In 2017, Holley added a second event to the schedule, the LS Fest West, taking over the sprawling dragstrip and motorsports complex at The Strip in Las Vegas, Nevada. May 2018 marked the second annual spring event, and as anticipated, it was even bigger than the inaugural LS Fest West.

“The best way I can put it to you is that LS Fest events are a party,” says Holley’s Blane Burnett. “Sure, there are competitions that take place within the event, but for the most part, everyone is here to enjoy what they’ve built and have a good time.” In case you think that Burnett might just be saying that to earn a paycheck, know this – He’s a True Believer with the cleanest daily-driven (and autocrossed) LS-swapped Nissan S14 you’ve ever seen. 
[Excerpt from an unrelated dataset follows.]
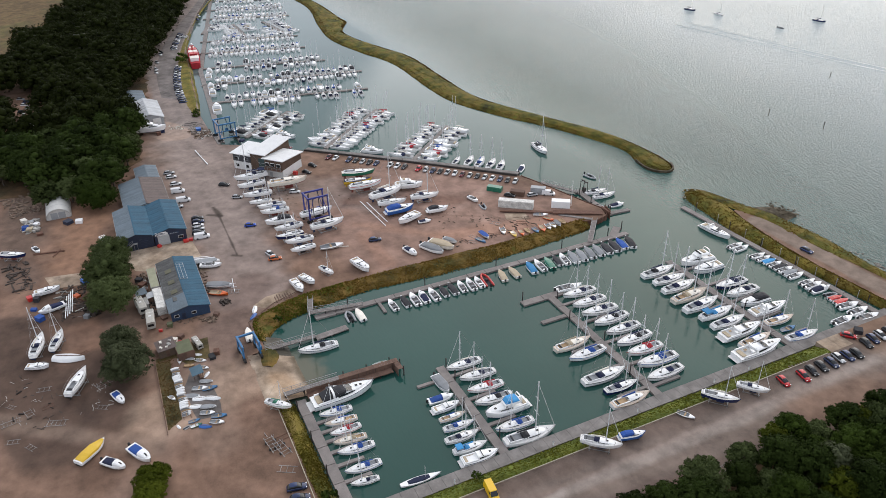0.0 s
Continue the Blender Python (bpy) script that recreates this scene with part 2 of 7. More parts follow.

Speaking of swaps, one of the most striking things about LS Fest West 2018 was the sheer variety and number of LS-powered vehicles on the property. While the event runs three full days, it’s almost not enough time to take it all in, between all the various competitive events including drag racing, drifting, a road course time attack, and even off-road competition, then trying to see everything in the show-n-shine. 

We only got to experience a fraction of everything that was going on this year, but as you can see, if you are a fan of late-model GM performance (no matter what is wrapped around that engine) there’s a compelling reason not to miss LS Fest West 2019.

Mysterious Stranger: 1956 Chevrolet 3100

For every marquee Ring Brothers or Foose build you’ve ever seen cross the auction block at Mecum or Barrett-Jackson, there are hundreds, perhaps even thousands of hot rods and customs built in small shops you’ve never heard of that trade hands every day. Some are rough, some are so-so, and some are as perfect and polished as the best iron you’ll see on the show floor at SEMA.

Eric Samuels of High-Line Motorsports in Brea, California, is in the business of sorting the sheep from the goats – working with his father who founded High-Line more than 40 years ago, it’s his job to identify quality classic cars, customs, and hot rods with just a limited inspection and often no information on a vehicle’s history.

Such is the case with this 1956 Chevrolet 3100 pickup; per Samuels, “We took it in trade. We got it from somebody who bought it already done, so we weren’t able to find out who built it originally.” Even so, the quality of the work shines through, from the paint to the interior to the driveline. Under the hood of the 3100 sits a small block Chevy V8 of unknown specification, which by itself is a rarity for a modern hot rod.

“Everything done nowadays has an LS engine in it, and for this to even have dual carbs was a little strange,” Samuels admits. Those twin Demons hint at more than 350 cubes, but without disassembly, it’s impossible to know the engine’s exact specifications. “Unless we open things up to find out, it’s hard to know for sure, and between time and money it’s something we usually don’t do.”

Regardless of exact spec, that SBC backed by a 700R4 overdrive transmission and a reasonable final drive ratio (Samuels guesses the 10-bolt is running 3.11 gears) makes it a comfortable cruiser. The air suspension with an onboard compressor and in-cab controls let the driver go from stanced to road-ready at the touch of a button, and every amenity is in place for a daily driver.

Part of that nuanced ride comes thanks to the Milestar MS932 Sport tires wrapping the Billet Specialties wheels. The right rubber makes a huge difference in performance and comfort, especially in low profile applications like this pickup. It’s easy to end up with a buckboard ride quality with the wrong short-sidewall performance tires, but these 225/55R17 front and 255/55R18 rear tires are engineered to give an outstanding balance of traction, treadwear, and road manners to match the refinement of the rest of the package.

“It has all the late model comforts – you have leather, a tilt column, power windows, power disc brakes and power steering, Vintage Air – it’s basically a late model car with an old-school body,” Samuels explains. “Being around stuff a while, you know ‘this is done right, this is rough, this will sell, this won’t.’ Don’t get me wrong. There have been times when we’ve bought a car at auction that was a lot worse than we thought, but you take the good with the bad, and hopefully it’s more good.”

Though this Chevy 3100’s origins will forever be shrouded in mystery, it’s definitely one of the good ones. The bottom line for Samuels? “This one was so nice that it pretty much sold itself.”